ÉPOCA – Como o governo trata os opositores?
Liao –
 O governo chinês não tolera qualquer forma de oposição. Do ano passado para cá, muitos amigos meus desapareceram. O governo trata os intelectuais como bandidos, cobre seu rosto com saco preto antes de torturá-los. Fui ameaçado de desaparecimento caso continuasse publicando livros no exterior. Desaparecimento é algo assustador, pois ninguém sabe para onde essa pessoa foi.
ÉPOCA – Em artigo publicado pelo senhor no jornal The New York Times em 2011, a China é chamada de “prisão colossal e invisível”. Outras pessoas preferem classificar o país como um “gigante da economia”. O que o senhor acha da variedade de adjetivos que a China recebe?
Liao –
 Nos últimos anos, o mundo mantém intensa relação comercial com a China. Mas digo que a China mantém uma política de cinismo. Não permite debates sobre suas políticas. Adota apenas relações comerciais. Digo simbolicamente que a China, numa mão, carrega notas de dinheiro. Noutra segura uma faca. O dinheiro é oferecido aos estrangeiros que querem fazer negócio, abrir fábricas poluentes que seriam proibidas em seu país de origem. A faca o governo reserva à população chinesa. Políticos, homens de negócio e intelectuais que elogiam a China veem apenas o sucesso econômico e ignoram a forma como o país trata sua população.

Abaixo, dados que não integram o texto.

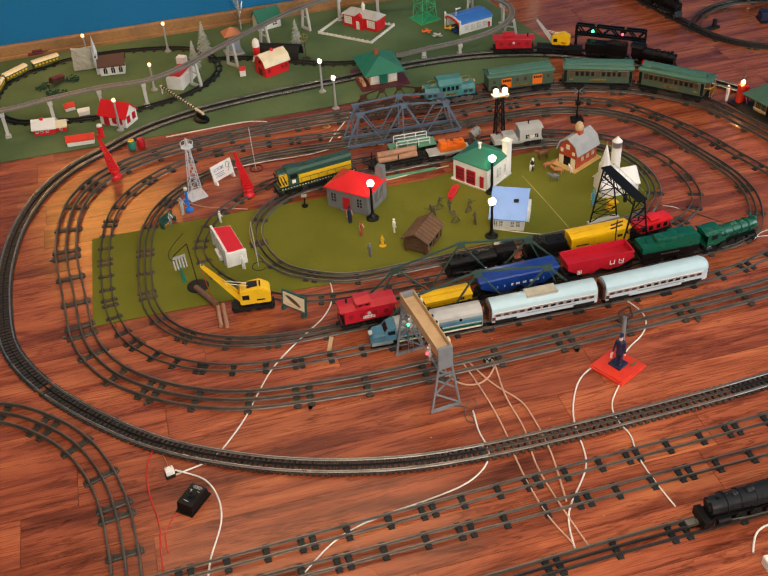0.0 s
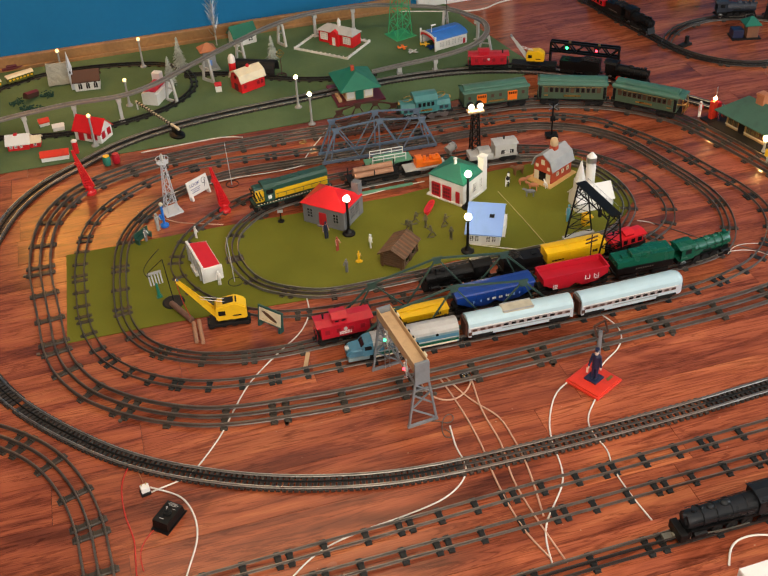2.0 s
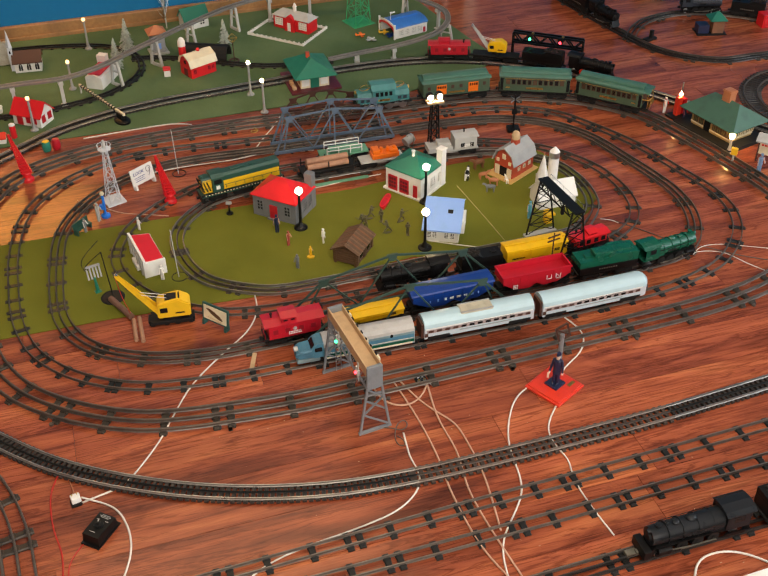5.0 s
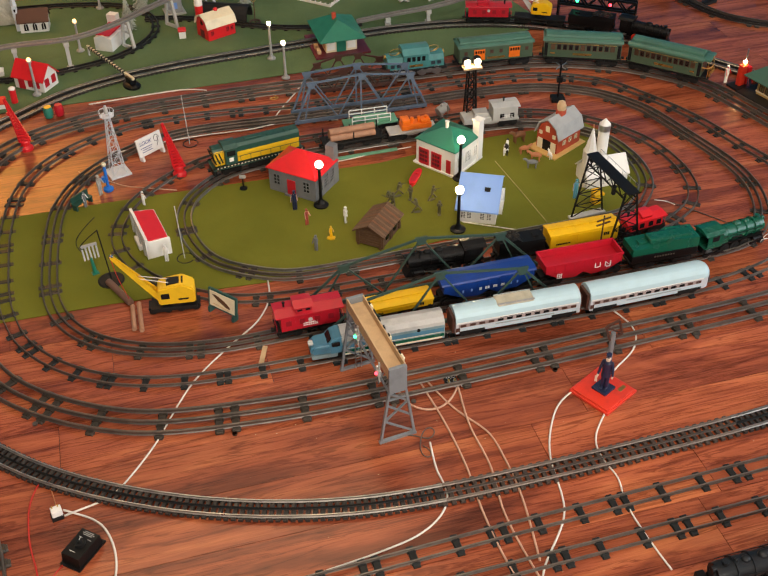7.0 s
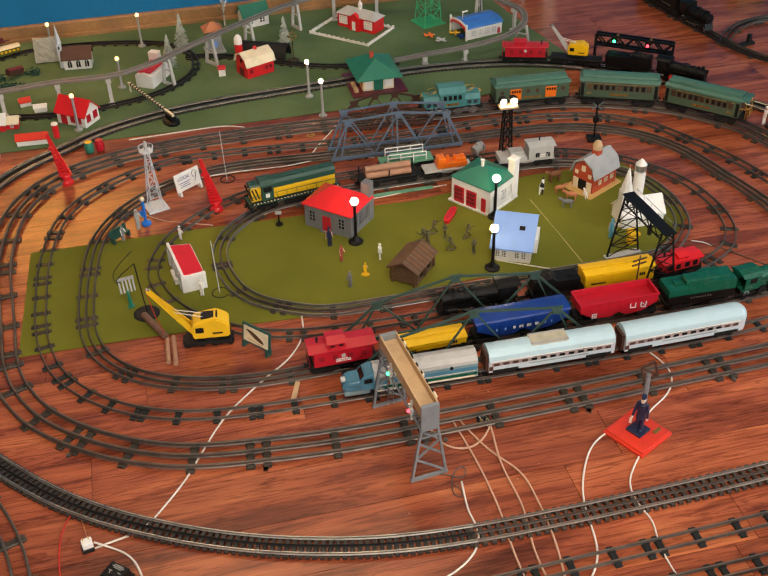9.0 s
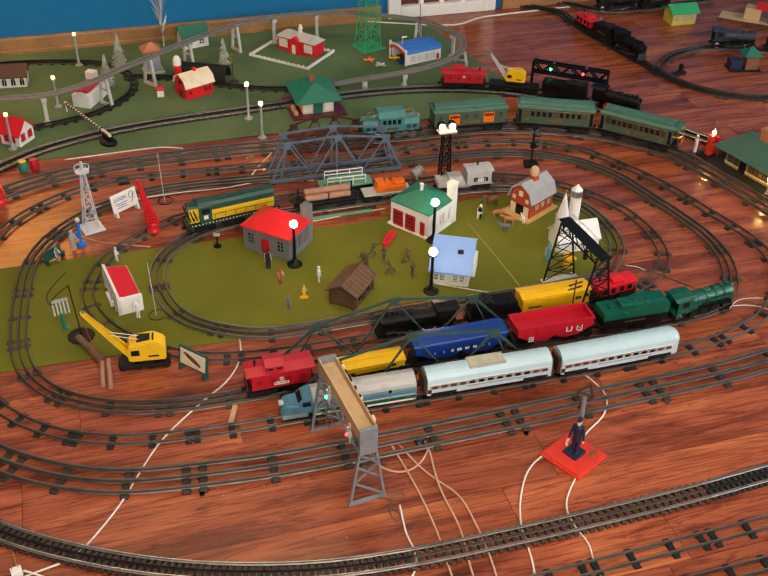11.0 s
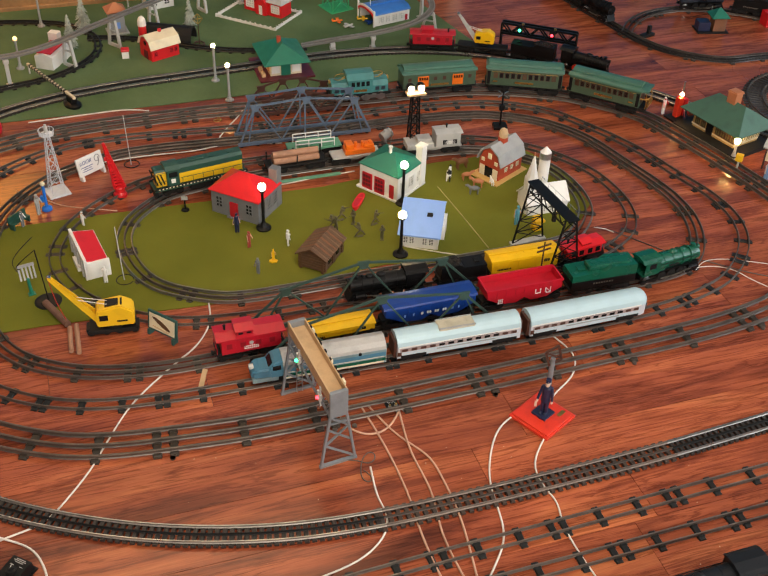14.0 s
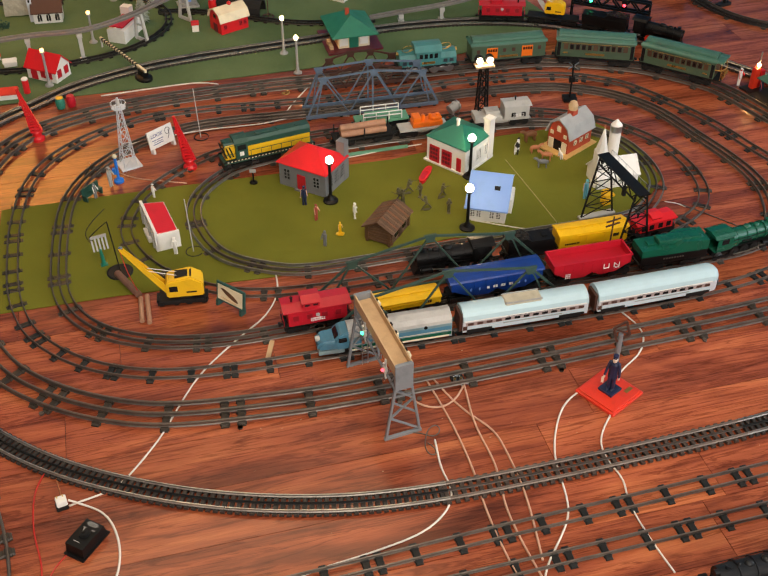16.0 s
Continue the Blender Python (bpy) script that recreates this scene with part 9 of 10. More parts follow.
def watchman(m, h):
    """A cast metal watchman as one mesh: trousers, long coat, cap, pale face and hands, a leaflet."""
    bm = bm_new()
    for s in (-1, 1):
        rod(bm, (s * h * 0.062, 0, 0.01 * h), (s * h * 0.066, 0, h * 0.42), h * 0.058, 10, h * 0.072)
        ball(bm, (s * h * 0.066, -h * 0.035, h * 0.02), h * 0.058, 0.85, 1.6, 0.5)
    lathe(bm, ((h * 0.150, h * 0.36), (h * 0.135, h * 0.50), (h * 0.140, h * 0.66), (h * 0.150, h * 0.76), (h * 0.110, h * 0.815), (h * 0.045, h * 0.83)), 16, Matrix.Diagonal((1.0, 0.72, 1.0, 1.0)))
    for s, out, fwd in ((-1, 0.215, 0.10), (1, 0.205, 0.02)):
        rod(bm, (s * h * 0.135, 0, h * 0.765), (s * h * 0.185, -fwd * h * 0.3, h * 0.58), h * 0.050, 9, h * 0.044)
        rod(bm, (s * h * 0.185, -fwd * h * 0.3, h * 0.59), (s * h * out, -fwd * h, h * 0.42), h * 0.044, 9, h * 0.036)
        ball(bm, (s * h * 0.135, 0, h * 0.765), h * 0.052)
    bm.faces.ensure_lookup_table()
    n0 = len(bm.faces)
    ball(bm, (0, -0.016 * h, h * 0.878), h * 0.080, 0.9, 0.98, 1.15)
    for s, out, fwd in ((-1, 0.215, 0.11), (1, 0.205, 0.03)):
        ball(bm, (s * h * out, -fwd * h, h * 0.385), h * 0.040, 0.9, 0.9, 1.15)
    bx(bm, -h * 0.275, -h * 0.20, -h * 0.155, -h * 0.135, h * 0.21, h * 0.375)
    bm.faces.ensure_lookup_table()
    for f in bm.faces[n0:]:
        f.material_index = 1
    lathe(bm, ((h * 0.066, h * 0.930), (h * 0.068, h * 0.955), (h * 0.082, h * 0.972), (h * 0.076, h * 0.995), (h * 0.02, h * 1.0)), 16, Matrix.Translation((0, h * 0.012, 0)))
    bx(bm, -h * 0.05, h * 0.05, -h * 0.085, -h * 0.02, h * 0.940, h * 0.952)
    ob = single("toy_figure", bm, NAVY, m, "navy blue metal toy watchman holding a pale leaflet", "toy figure", "toy figures", smooth=False)
    ob.data.materials.append(PALEFLESH)


PALEFLESH = mat("pale_flesh_paint", (0.74, 0.55, 0.44), 0.5, vary=0.05)
watchman(pose(0.546, 1.656, 0.016, 0, 0, -32) @ Matrix.Diagonal((0.74, 0.85, 1.0, 1.0)), 0.089)
xs = thing("crossing_sign", pose(0.562, 1.702, 0, 0, 0, 12), "grey toy crossing sign post behind the watchman figure", "toy sign")
part("post", rod(bm_new(), (0, 0, 0.0), (0, 0, 0.120), 0.0062, 12, 0.0050), GANTRYGREY, xs)
corners = ((-0.018, 0.138), (0.008, 0.150), (0.019, 0.114), (-0.007, 0.102))
bm = bm_new()
for k in range(4):
    p, q = corners[k], corners[(k + 1) % 4]
    bar(bm, (p[0], 0, p[1]), (q[0], 0, q[1]), 0.0042, 0.004)
bar(bm, (corners[0][0], 0, corners[0][1]), (corners[2][0], 0, corners[2][1]), 0.0036, 0.003)
part("crossbuck", bm, DARKBROWN, xs, "dark brown open crossing frame")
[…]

ÉPOCA – O senhor acredita que a China um dia possa se tornar um Estado democrático de direito?
Liao –
 É uma tendência natural. Mas até lá a natureza estará destruída e os rios poluídos. Estou preocupado com a degradação dos recursos naturais na China. É assustador. Além disso, um regime democrático pode levar à segregação do país. As províncias se tornarão países independentes. A China pode virar 20 países ou mais.

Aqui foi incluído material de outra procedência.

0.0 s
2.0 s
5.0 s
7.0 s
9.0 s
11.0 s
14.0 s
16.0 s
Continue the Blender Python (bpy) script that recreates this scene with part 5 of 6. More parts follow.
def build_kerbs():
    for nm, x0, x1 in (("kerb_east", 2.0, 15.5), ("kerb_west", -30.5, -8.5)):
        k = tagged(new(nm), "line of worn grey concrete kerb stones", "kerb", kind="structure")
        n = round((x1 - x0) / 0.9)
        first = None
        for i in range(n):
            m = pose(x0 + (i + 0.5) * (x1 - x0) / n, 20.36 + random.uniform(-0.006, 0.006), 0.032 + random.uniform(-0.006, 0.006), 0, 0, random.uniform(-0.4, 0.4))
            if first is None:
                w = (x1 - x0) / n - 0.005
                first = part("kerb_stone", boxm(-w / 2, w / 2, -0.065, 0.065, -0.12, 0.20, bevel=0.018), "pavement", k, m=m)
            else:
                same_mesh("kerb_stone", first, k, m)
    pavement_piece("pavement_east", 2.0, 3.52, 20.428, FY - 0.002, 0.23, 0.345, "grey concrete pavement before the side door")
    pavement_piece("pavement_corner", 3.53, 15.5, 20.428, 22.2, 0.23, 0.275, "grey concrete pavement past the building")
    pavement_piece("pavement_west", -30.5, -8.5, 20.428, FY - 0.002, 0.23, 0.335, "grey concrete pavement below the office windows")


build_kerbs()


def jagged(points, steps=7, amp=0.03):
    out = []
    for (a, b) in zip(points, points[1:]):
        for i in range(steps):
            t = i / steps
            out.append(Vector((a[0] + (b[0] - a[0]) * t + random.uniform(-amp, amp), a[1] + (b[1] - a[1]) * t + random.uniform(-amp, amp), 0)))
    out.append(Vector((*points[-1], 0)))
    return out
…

ÉPOCA – O senhor acredita que a Primavera Árabe possa influenciar movimentos pró-democracia na China?
Liao –
 Sim. O ano passado foi assustador para os comunistas chineses. No primeiro semestre, houve a Primavera Árabe. No segundo, a morte do ditador Muammar Khadafi, da Líbia. Vi muitos chineses chorando a morte dele. Isso me fez lembrar a morte de Mao Tsé-tung, em 1976. Muitos choraram sua morte, mas logo depois ocorreu uma série de mudanças positivas... Espero que essa mudança possa acontecer novamente.
ÉPOCA – O senhor vê seu trabalho como uma missão ou um fardo?
Liao –
 Apenas transcrevo a realidade que vejo. Não faço
críticas. Apenas relato fatos. A verdade é meu ideal.